Glance through the table of contents to determine how many chapters there are and how long each one is.

Write a list of all the characters as they appear in the story since relatively unimportant characters often resurface at the end of the book. You can do this on the inside cover of the book or on a small card you use as a bookmark.

Read with a highlighter or pen in hand, marking particularly interesting, important or repeated points.

Look for points at which the narrator is making some sort of evaluation or judgment about the characters. It is important to note whose "side" the narrator is on - it may not be the side you would take.

Pay attention to dialogue: characters reveal many things about themselves in their conversations with others.

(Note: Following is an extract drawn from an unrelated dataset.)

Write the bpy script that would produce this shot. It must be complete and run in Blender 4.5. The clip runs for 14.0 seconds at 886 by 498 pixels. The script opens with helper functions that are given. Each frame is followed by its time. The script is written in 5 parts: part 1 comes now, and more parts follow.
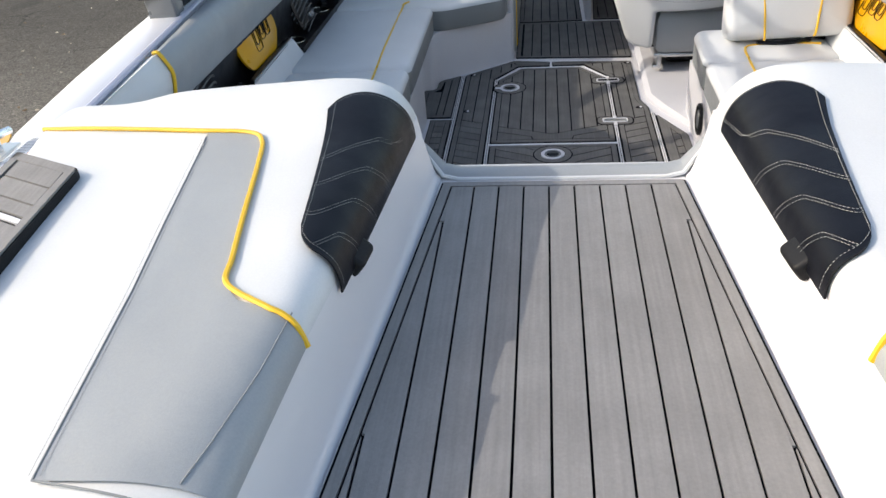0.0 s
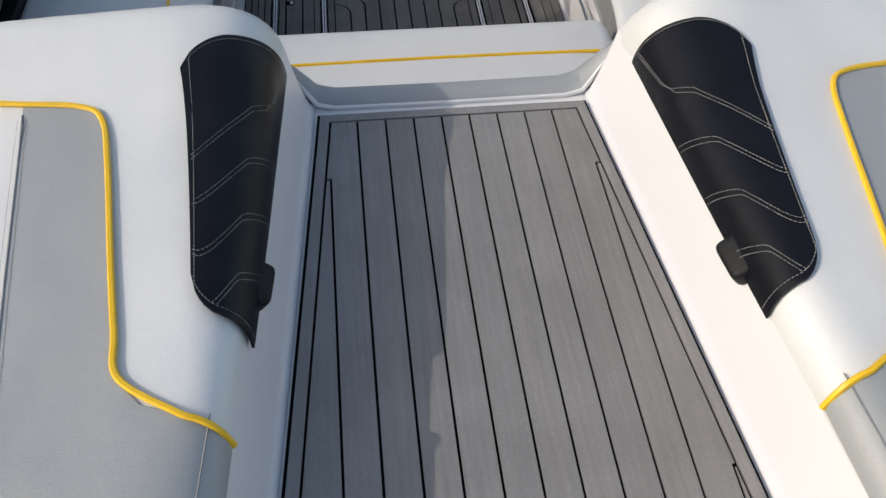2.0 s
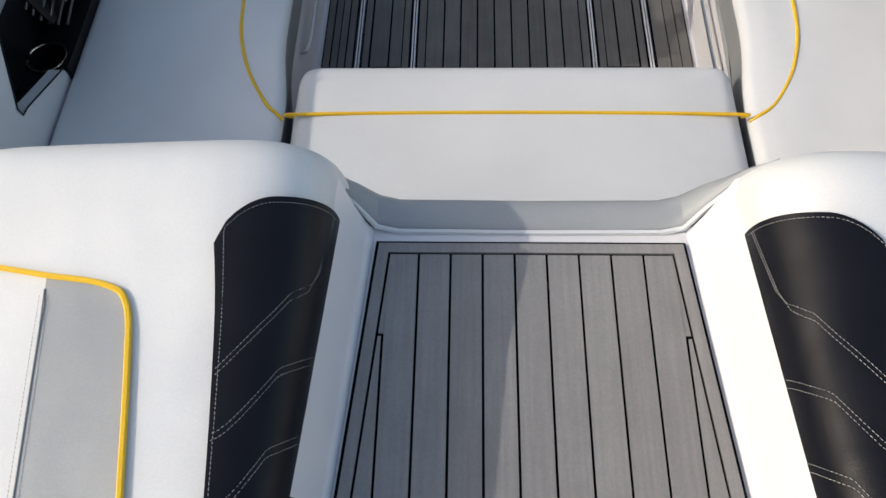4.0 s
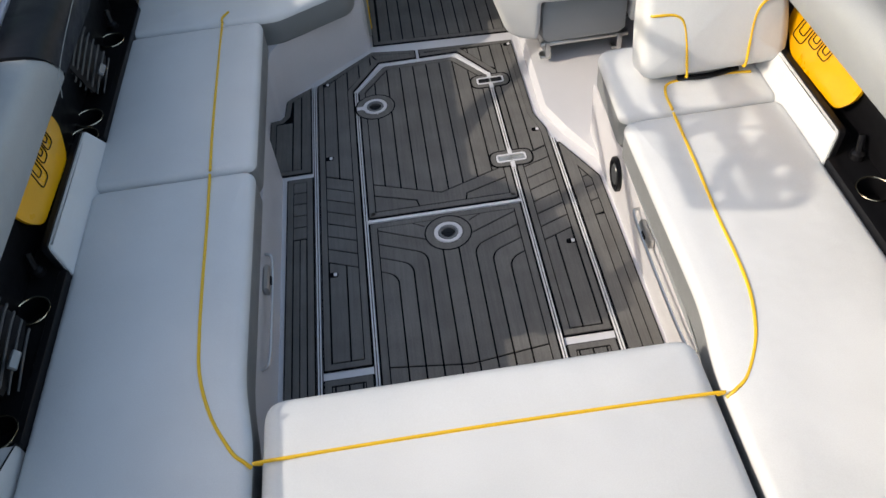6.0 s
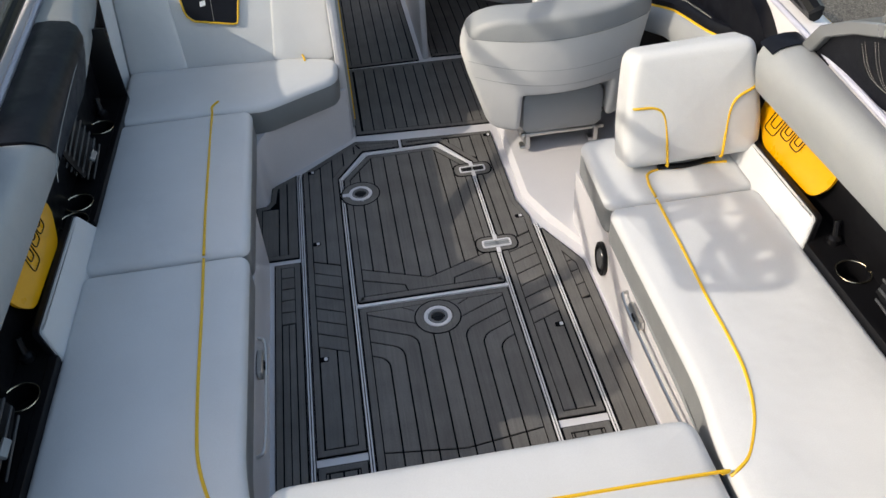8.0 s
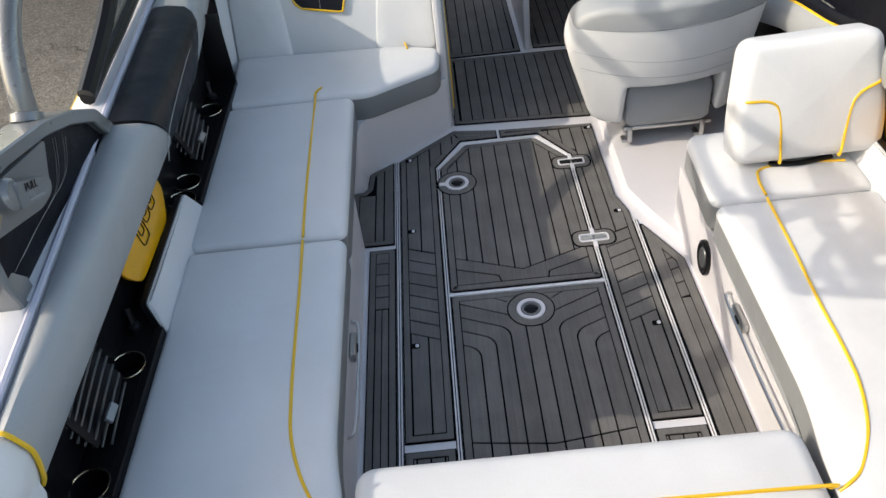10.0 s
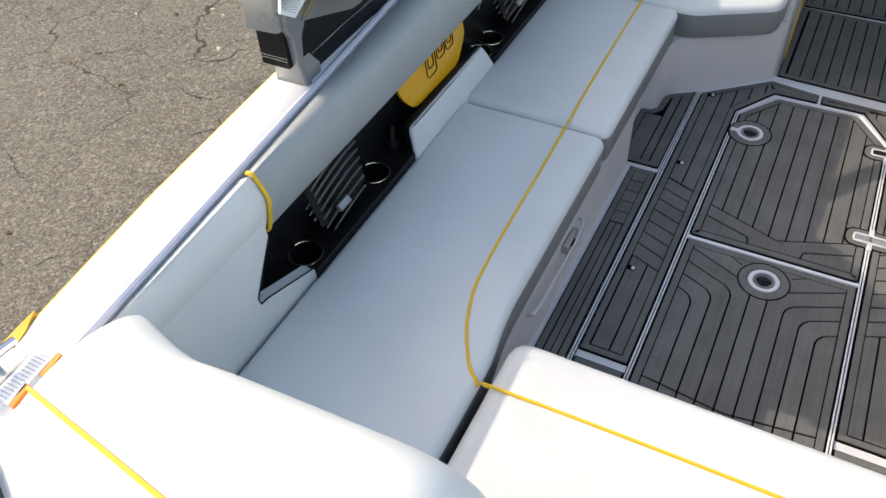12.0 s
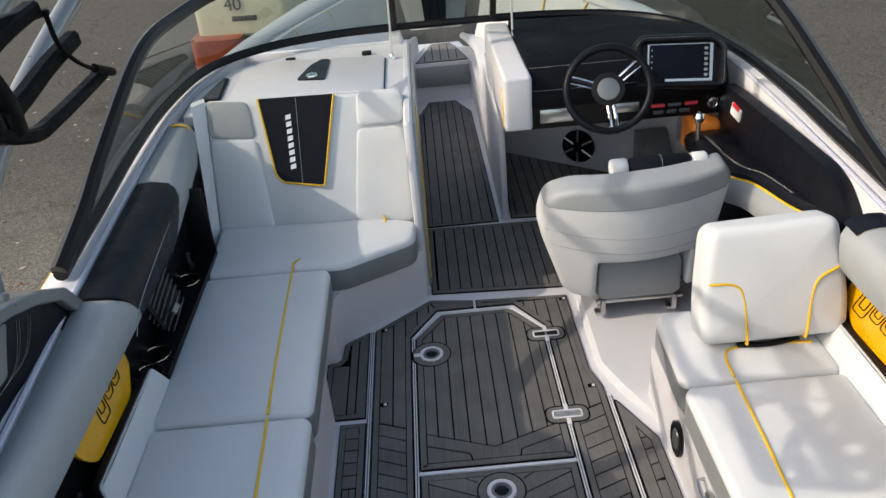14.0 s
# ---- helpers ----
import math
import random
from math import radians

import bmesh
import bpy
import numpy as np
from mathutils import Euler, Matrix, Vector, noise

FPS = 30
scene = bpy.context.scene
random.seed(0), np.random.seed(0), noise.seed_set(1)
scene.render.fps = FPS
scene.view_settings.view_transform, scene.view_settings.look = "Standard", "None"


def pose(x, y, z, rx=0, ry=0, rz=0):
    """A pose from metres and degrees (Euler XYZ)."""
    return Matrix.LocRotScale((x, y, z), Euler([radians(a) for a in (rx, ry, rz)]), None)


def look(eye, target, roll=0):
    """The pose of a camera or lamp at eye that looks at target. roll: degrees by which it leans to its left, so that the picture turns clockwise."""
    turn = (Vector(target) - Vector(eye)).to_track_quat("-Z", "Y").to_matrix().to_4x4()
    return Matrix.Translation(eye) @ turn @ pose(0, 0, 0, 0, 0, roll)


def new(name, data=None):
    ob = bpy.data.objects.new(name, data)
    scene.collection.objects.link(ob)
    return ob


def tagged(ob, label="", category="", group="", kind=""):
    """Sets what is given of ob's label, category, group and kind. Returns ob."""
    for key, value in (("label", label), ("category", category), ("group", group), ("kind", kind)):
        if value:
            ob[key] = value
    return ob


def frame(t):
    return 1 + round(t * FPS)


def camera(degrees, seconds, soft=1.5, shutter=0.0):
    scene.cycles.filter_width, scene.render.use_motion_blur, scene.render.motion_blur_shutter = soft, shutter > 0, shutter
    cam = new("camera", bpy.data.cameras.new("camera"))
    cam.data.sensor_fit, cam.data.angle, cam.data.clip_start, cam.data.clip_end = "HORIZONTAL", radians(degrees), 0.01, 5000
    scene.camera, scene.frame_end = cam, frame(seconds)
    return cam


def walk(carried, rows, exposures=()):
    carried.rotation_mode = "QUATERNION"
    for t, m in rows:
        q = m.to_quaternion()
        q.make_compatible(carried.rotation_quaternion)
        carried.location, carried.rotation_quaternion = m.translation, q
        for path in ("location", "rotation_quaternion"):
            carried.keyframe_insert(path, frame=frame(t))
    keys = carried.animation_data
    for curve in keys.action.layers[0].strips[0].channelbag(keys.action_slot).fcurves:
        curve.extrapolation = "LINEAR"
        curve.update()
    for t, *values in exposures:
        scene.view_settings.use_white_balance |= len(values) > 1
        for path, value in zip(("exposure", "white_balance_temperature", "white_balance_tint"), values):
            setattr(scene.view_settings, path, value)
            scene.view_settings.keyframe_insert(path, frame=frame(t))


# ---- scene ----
cam = camera(58.1, 14.0)
PATH = [
    (0, (-0.031, -1.509, 1.489), (-0.286, 0.163, 0.423), -4.8),
    (0.5, (0.063, -1.431, 1.461), (0.075, 0.237, 0.358), -5.7),
    (1, (0.024, -1.345, 1.467), (0.15, 0.326, 0.375), -3.2),
    (1.5, (-0.084, -1.132, 1.53), (0.161, 0.403, 0.272), -1.2),
    (2, (-0.173, -1.135, 1.69), (0.004, 0.122, 0.145), 2.0),
    (2.2, (-0.148, -1.123, 1.707), (0.002, 0.055, 0.097), 2.5),
    (4.5, (-0.058, -0.55, 1.9), (-0.151, 0.47, 0.182), -4.0),
    (5, (0.023, -0.49, 1.959), (-0.024, 0.681, 0.338), -5.8),
    (5.5, (0.067, -0.443, 1.953), (0.015, 0.838, 0.418), -6.9),
    (6, (-0.076, -0.364, 1.991), (-0.04, 0.996, 0.525), -7.3),
    (6.5, (-0.135, -0.36, 1.988), (-0.005, 1.076, 0.601), -4.5),
    (7, (-0.166, -0.361, 1.994), (0.032, 1.102, 0.645), -3.1),
    (7.5, (-0.174, -0.366, 2.005), (0.037, 1.11, 0.671), -3.4),
    (8, (-0.195, -0.382, 2.009), (-0.018, 1.115, 0.695), -3.8),
    (8.2, (-0.201, -0.387, 2.004), (-0.048, 1.112, 0.689), -3.8),
    (10.3, (-0.221, -0.367, 1.982), (-0.304, 1.145, 0.675), -6.1),
    (10.5, (-0.223, -0.36, 1.986), (-0.348, 1.134, 0.662), -4.9),
    (11, (-0.162, -0.38, 1.963), (-0.596, 1.018, 0.6), -2.8),
    (11.5, (-0.078, -0.422, 1.949), (-0.731, 0.835, 0.537), -3.5),
    (12, (-0.063, -0.436, 1.947), (-0.754, 0.794, 0.529), -3.2),
    (12.5, (-0.083, -0.411, 1.978), (-0.757, 0.907, 0.633), -4.0),
    (13, (-0.112, -0.366, 2.035), (-0.637, 1.212, 0.925), -3.7),
    (13.5, (-0.141, -0.331, 2.066), (-0.384, 1.394, 1.083), -4.7),
    (14, (-0.124, -0.331, 2.053), (-0.121, 1.397, 1.045), -5.3),
]
walk(cam, [(t, look(e, a, r)) for t, e, a, r in PATH],
     [(0, 1.10, 7120, 10), (0.5, 0.55, 7120, 10), (1.0, 0.20, 7120, 10), (2.0, 0.45, 7120, 10), (4.5, 0.68, 7320, 10),
      (5.0, 0.24, 7420, 10), (5.5, 0.72, 7420, 10), (6.0, 1.02, 7390, 10), (6.5, 1.12, 7390, 10), (7.5, 0.95, 7390, 10),
      (8.2, 0.92, 7390, 10), (10.5, 1.55, 7420, 10), (11.0, 1.86, 7570, 10), (11.5, 1.69, 7720, 10), (12.5, 1.42, 7750, 10),
      (13.0, 1.45, 7570, 10), (13.5, 1.11, 7420, 10), (14.0, 0.93, 7350, 10)])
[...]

Make notes on what characters actually do in comparison to what they say. They may reveal their vices or virtues through actions that don't match their words.

Characters
Characters are the first element to look for when reading a story or novel. Characters are most often people but can be animals or even fictionalized beings like those seen in cartoons or movies. The main character plays the biggest role and is often the first character to be introduced. Most often the story is seen through the eyes of the main character. Secondary characters play a smaller supporting role and are introduced throughout the story.

Setting
The setting is the second element you should look for when reading a story or novel. The setting is the location where the story takes place. A story may take place in a home, countryside, town, school, or wherever the author chooses to have the action occur. The setting is usually revealed very early in a story.

Time
The time when the story takes place is the third element you should look for when reading a story or novel. A story may take place very recently or many years ago. Usually the time when the story takes place is introduced very early in the story.

Problem
The problem is the fourth element you should look for in a story or novel. The problem most often grows out of a conflict between the main character and another character in the story. But the problem can also involve a circumstance such as a hurricane, a war, or one of the many obstacles that produce a conflict in life.

Events
Events are the fifth element you should look for when reading a story or novel. An event is an attempt at solving the problem in the story. In a story there are usually a number of attempts to solve the problem and these events make up most of the story.

Solution
A solution is the sixth and final element in a story or novel. The solution is how the problem is resolved or brought to an end. Most often the solution is revealed near the end of the story. Sometimes the solution is not revealed until the very last page or even the final paragraph of the story.

Recognizing these story elements will help you better understand and enjoy a story, remember the story facts, and appreciate different writing styles used by authors.